Я тут краткости ради свел в одно несколько разговоров, ибо отдел кадров поддался не сразу, вызывал меня неоднократно, однако суть была именно такова. Так что никакого государственно-юридического запрета не было, но перестраховщики и трусы как всегда были и есть, и только надо решиться встать им поперек дороги, надо уметь говорить с ними. Такого перестраховщика я впервые и встретил 20 декабря 1944 года на фронте в образе старшего лейтенанта Кулиманова, но не мог ему противостоять просто потому, что не знал вопрос и не мог знать. И не помню, приняли мы в комсомол Н. или нет, и забыл, кто был означен в дневнике этой буквой.

А Коля до самой пенсии проработал в этом ГУВРе в той же Литературной редакции, был восстановлен в партии и пользовался всеобщим уважением. Последний разговор с ним был уже спустя немало лет, как он не работал. Однажды позвонил мне. Я страшно обрадовался: "Коля! Сколько лет, сколько зим. Надо встретиться" – "Обязательно. У тебя карандаш под рукой? Запиши мой телефон" – "Пишу". – "151-33-90". – "Коля, что такое? Это же мой телефон. Неужели техника дошла до того, что один номер на двоих?" – "О господи! Я перепутал. Положи трубку. Я сейчас разберусь и позвоню". Через пять минут звонит. "Ну, наконец-то все выяснил, уточнил. Годы, знаешь.. Карандаш под рукой? Пиши: 151-33-90". Светлая ему память…

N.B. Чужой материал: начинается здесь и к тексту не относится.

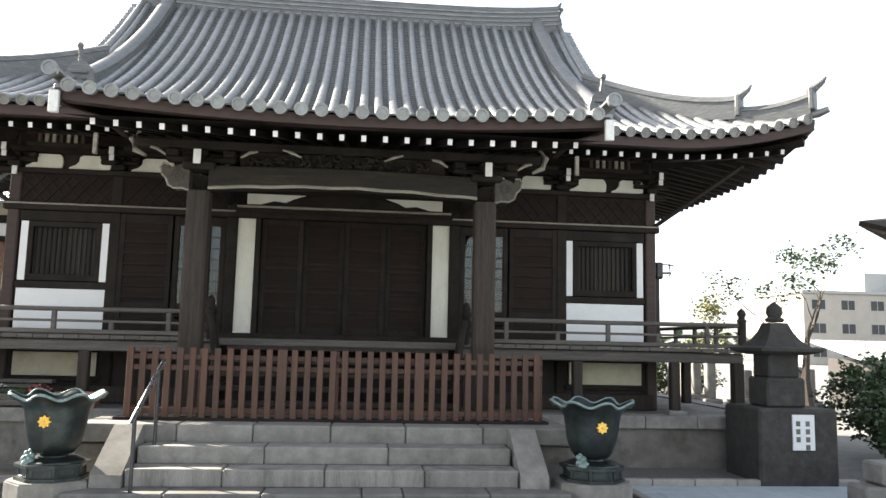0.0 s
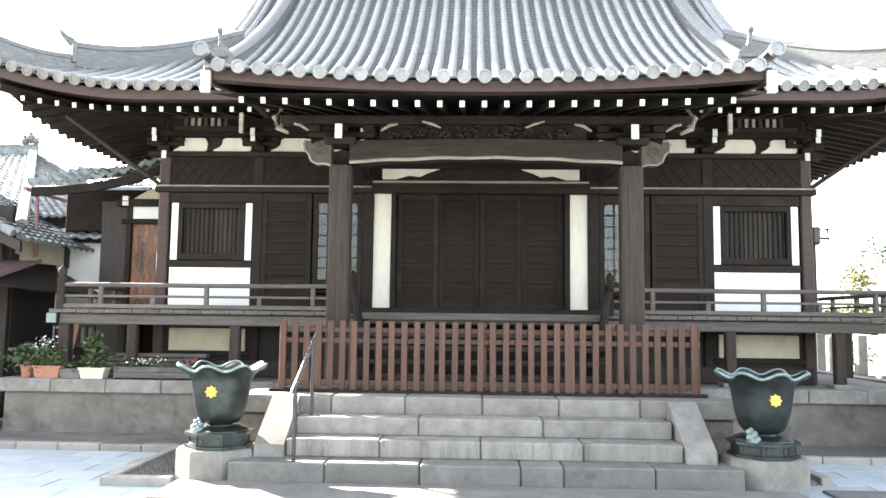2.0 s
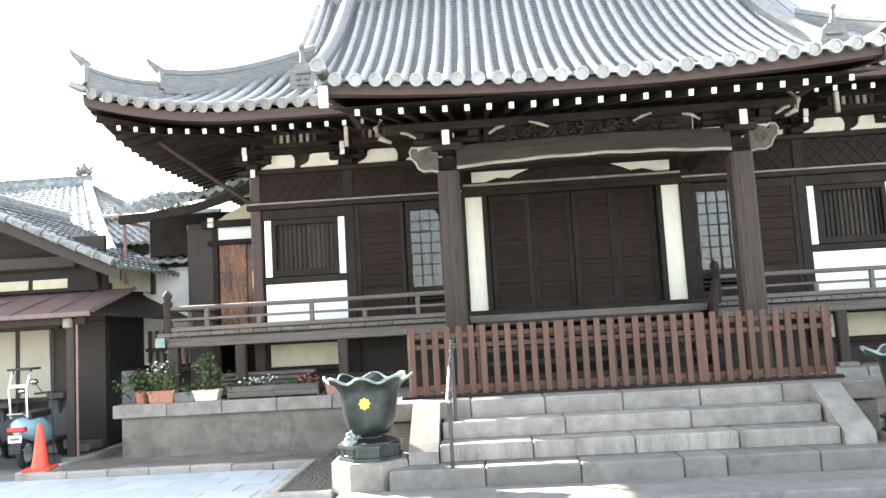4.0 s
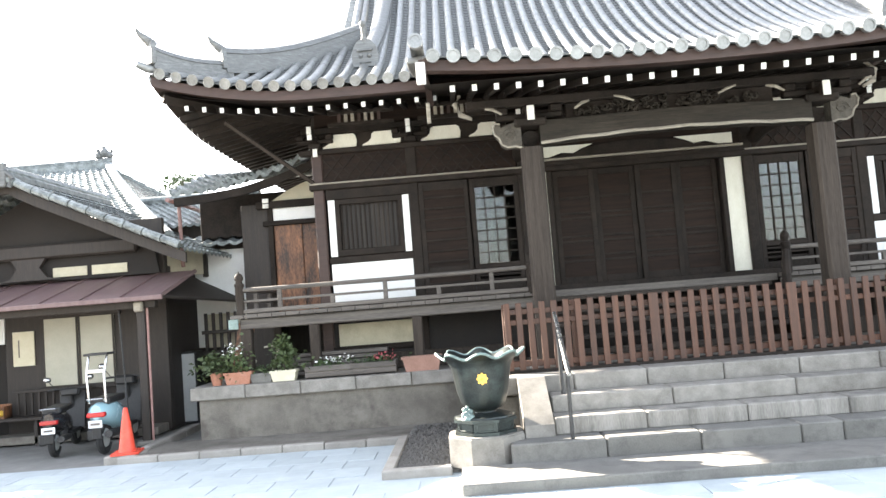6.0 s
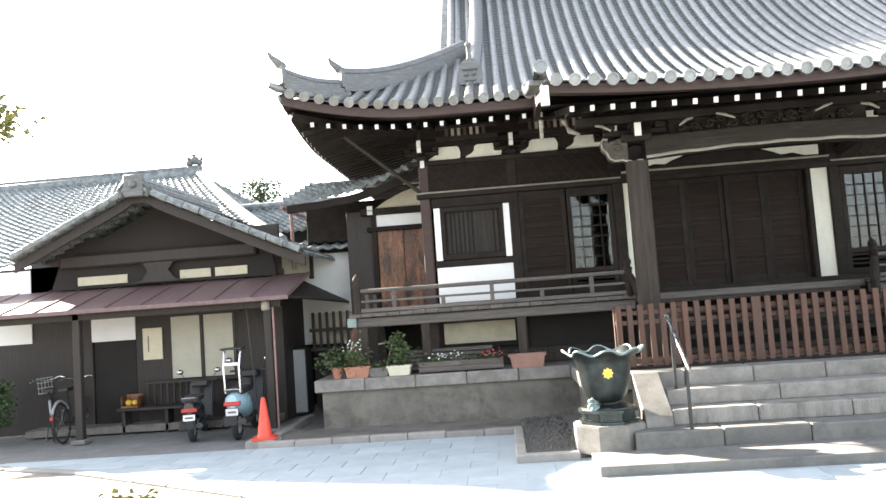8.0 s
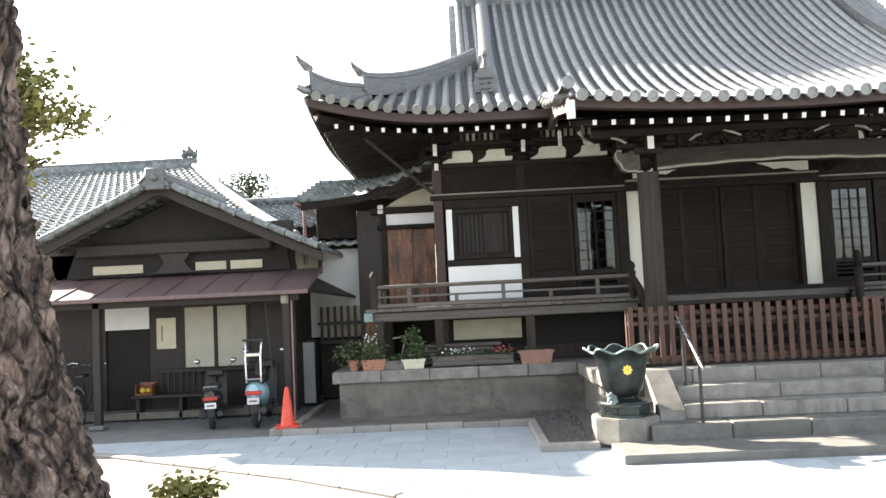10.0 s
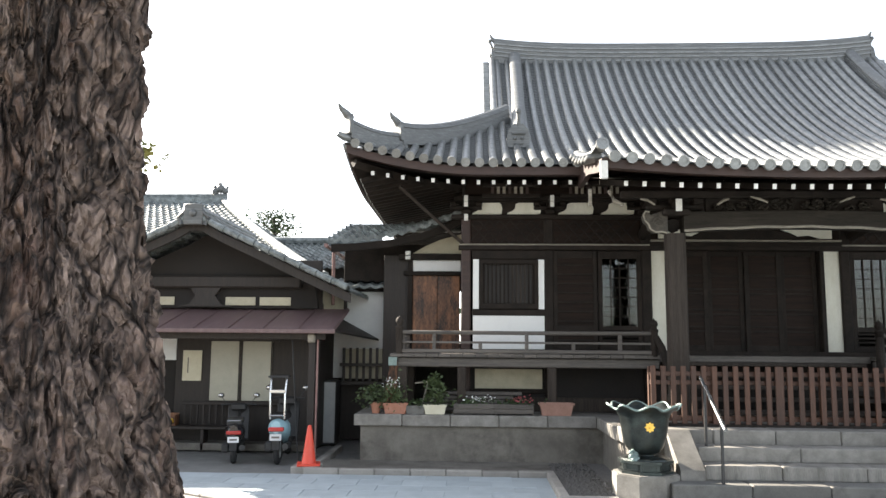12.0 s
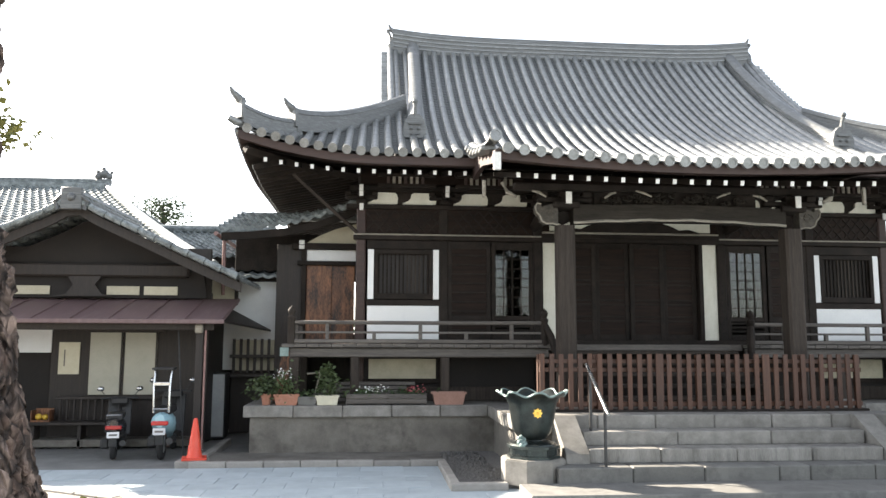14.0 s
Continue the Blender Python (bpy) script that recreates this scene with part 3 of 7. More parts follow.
def ridge_tile(at, turn, size=1.0, tall=1.0):
    """An ogre-face end tile: arched slab with shoulders, brow relief and a knobbed spike."""
    s = Shape()
    o = [(-0.17, 0), (-0.19, 0.12), (-0.15, 0.24), (-0.07, 0.31), (0.07, 0.31), (0.15, 0.24), (0.19, 0.12), (0.17, 0)]
    s.prism([(a * size, b * size * tall) for a, b in o], "y", -0.04 * size, 0.05 * size)
    s.box(-0.11 * size, 0.11 * size, -0.075 * size, -0.03, 0.17 * size * tall, 0.205 * size * tall, 0.01)
    s.ball((-0.06 * size, -0.05 * size, 0.12 * size * tall), 0.032 * size, 5)
    s.ball((0.06 * size, -0.05 * size, 0.12 * size * tall), 0.032 * size, 5)
    s.box(-0.08 * size, 0.08 * size, -0.065 * size, -0.03, 0.04 * size * tall, 0.06 * size * tall, 0.008)
    s.tube([(0, 0, 0.28 * size * tall), (0, -0.03 * size, 0.38 * size * tall), (0.0, -0.07 * size, 0.45 * size * tall)], [0.05 * size, 0.03 * size, 0.035 * size], 8)
    s.ball((0, -0.08 * size, 0.47 * size * tall), 0.048 * size, 5)
    ob = part("ridge_end_tile", s, RIDGE, roof, "", True)
    fix_normals(ob.data)
    ob.matrix_basis = Matrix.Translation(at) @ Matrix.Rotation(turn, 4, "Z")
    return ob


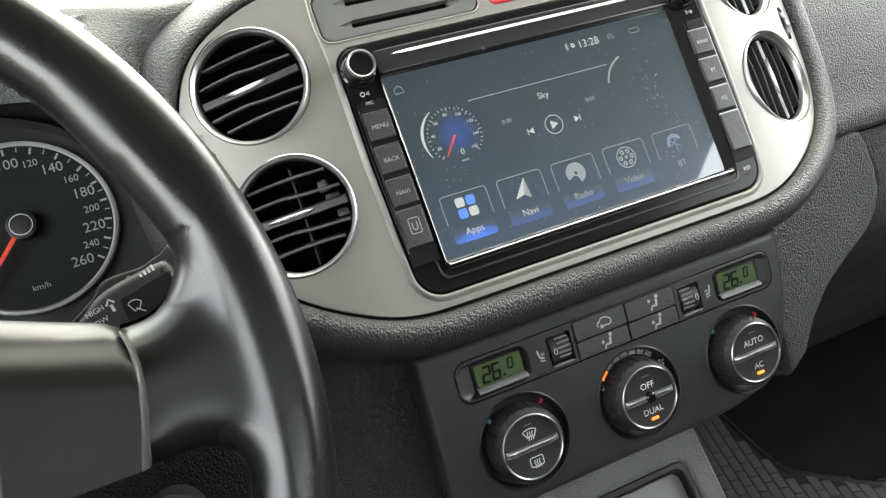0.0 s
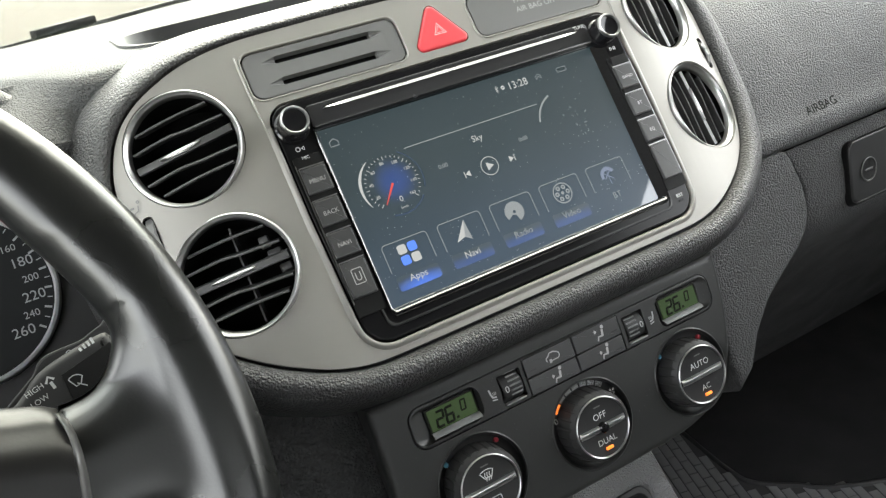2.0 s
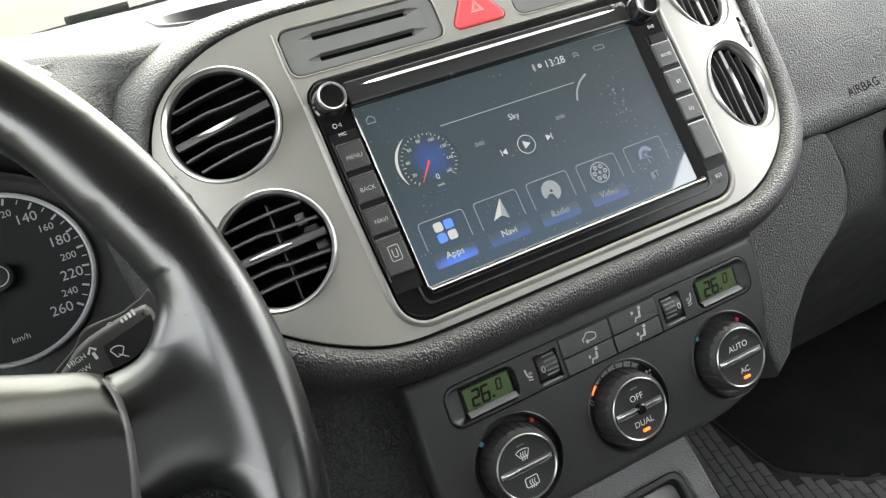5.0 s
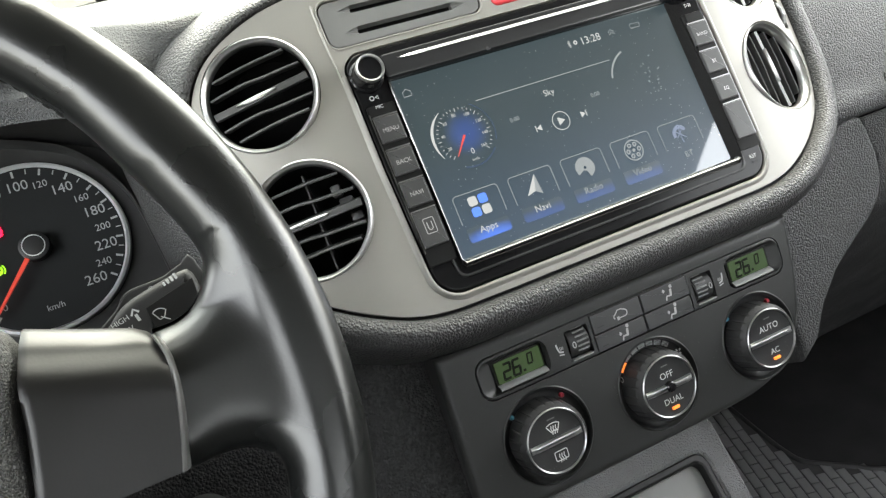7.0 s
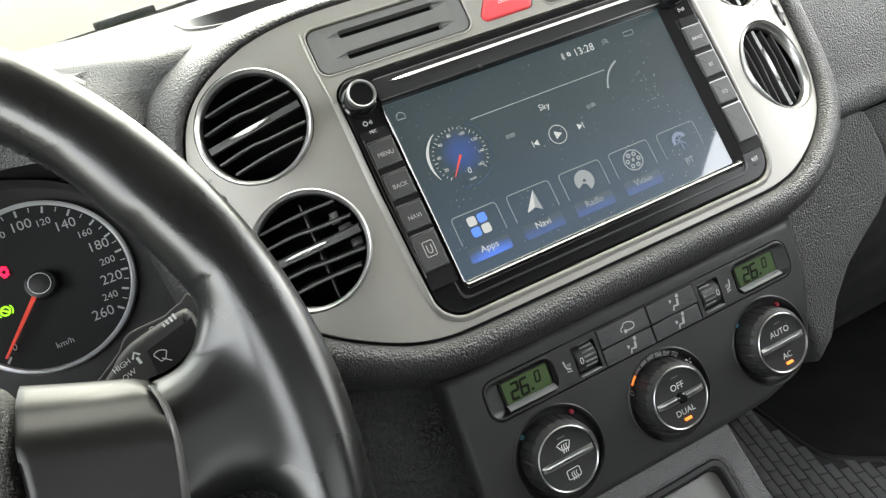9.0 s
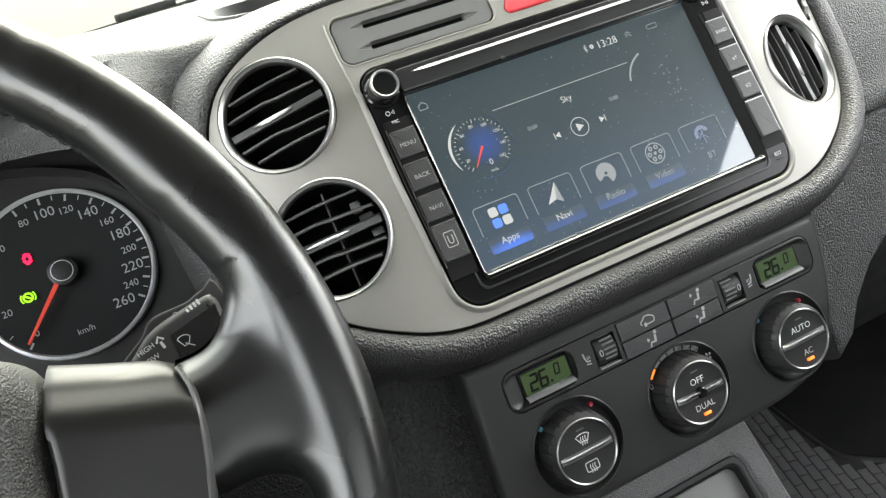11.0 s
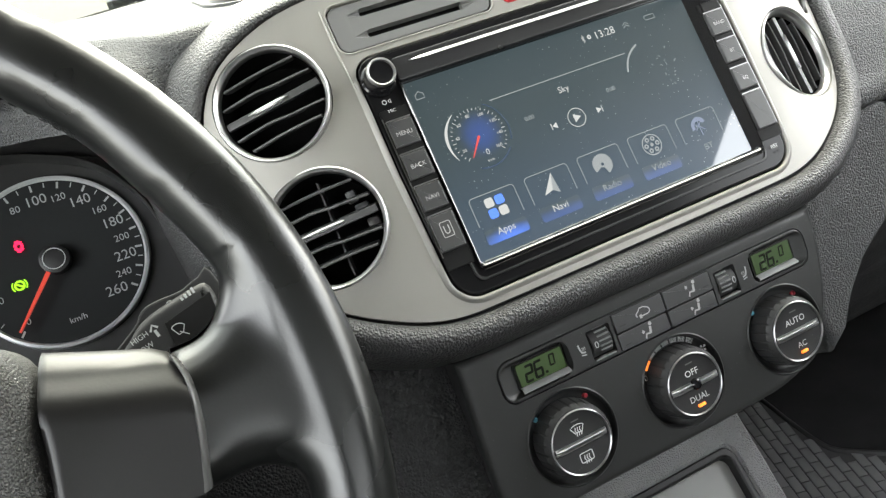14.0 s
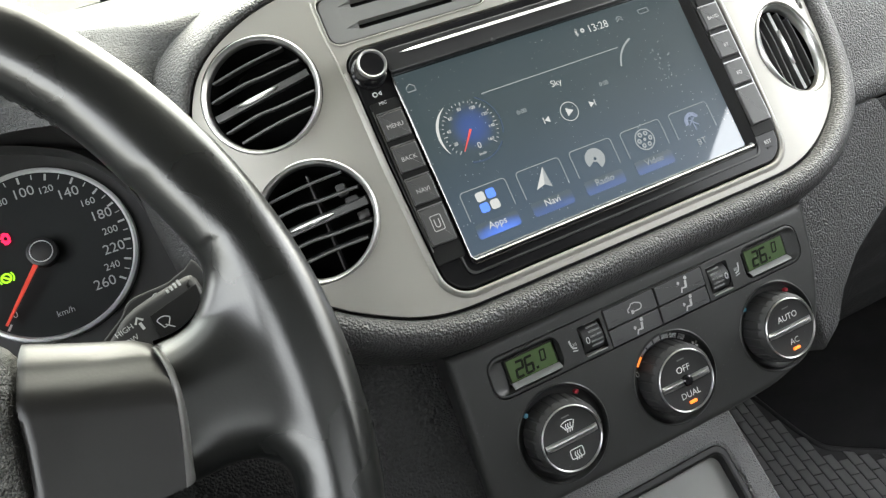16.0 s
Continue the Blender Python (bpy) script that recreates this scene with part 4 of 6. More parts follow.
            if word:
                text("key_lettering", word, 0.0032 if s < 0 else 0.0028, KEYPRINT, k, xo, 0.0046, zc - 0.0005)
            elif s < 0:
                bm = stroke(rrect(0.0055, 0.0078, 0.0008, cx=xo, cz=zc + 0.001), 0.0004, 0.0047, closed=True)
                stroke([(xo - 0.0012, zc + 0.003), (xo - 0.0012, zc), *arc(xo, zc, 0.0012, 180, 360, 6), (xo + 0.0012, zc + 0.003)], 0.0005, 0.0047, bm)
                part("key_symbol", bm, KEYPRINT, k)
        part("key_rail", stroke([(xo + s * 0.0075, 0.0865), (xo + s * 0.0072, 0.0115)], 0.0006, 0.0064), STRIP, u, "bright line beside the keys")
    text("microphone_lettering", "MIC", 0.0024, WHITE, u, -0.0985, 0.0064, 0.0893)
    text("reset_lettering", "RST", 0.0030, WHITE, u, 0.0992, 0.0068, -0.0005)
    for x, z in ((-0.1025, 0.0893), (0.1030, 0.0895), (0.0995, -0.0036)):
        part("pinhole", lathe([(0.0007, 0.0063), (0, 0.0064)], 12, x, z), DARK, u)
    bm = stroke(arc(-0.1005, 0.0945, 0.0011, 0, 360, 12), 0.0004, 0.0069)
    stroke([(-0.0985, 0.0945), (-0.0972, 0.0955), (-0.0972, 0.0935), (-0.0985, 0.0945)], 0.0004, 0.0069, bm)
    part("mute_symbol", bm, WHITE, u)
    bm = stroke([(0.0985, 0.0965), (0.0985, 0.0945), (0.1003, 0.0955), (0.0985, 0.0965)], 0.0004, 0.0069)
    for x in (0.1012, 0.1022):
        stroke([(x, 0.0965), (x, 0.0945)], 0.0004, 0.0069, bm)
    part("play_symbol", bm, WHITE, u)
    return u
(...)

А что касается бывших в оккупации, то тут можно заткнуть рот брехунам демократии двумя примерами. Первый: человек, полтора года пробывший в оккупированном Гжатске, стал первым посланцем Советской страны и всего мира в космос. Второй: человек, пробывший в Ставрополье почти два года в оккупации, был беспрепятственно принят в столичный университет, еще студентом вступил в партию, потом стал первым секретарем обкома комсомола, обкома партии, секретарем ЦК, Генеральным секретарем, наконец, президентом страны. И ни на одной ступеньке восхождения его оккупационное прошлое, к сожалению, ему не помешало. Не помешало сыграть даже очень важную, одну из главных предательских ролей в развале страны. Этот страшный пример доказывает, что, с одной стороны, годы оккупации никому в жизни не мешали, а с другой – контроль, проверка, бдительность должны были быть гораздо прозорливей. Уж в этом-то случае – всенепременно.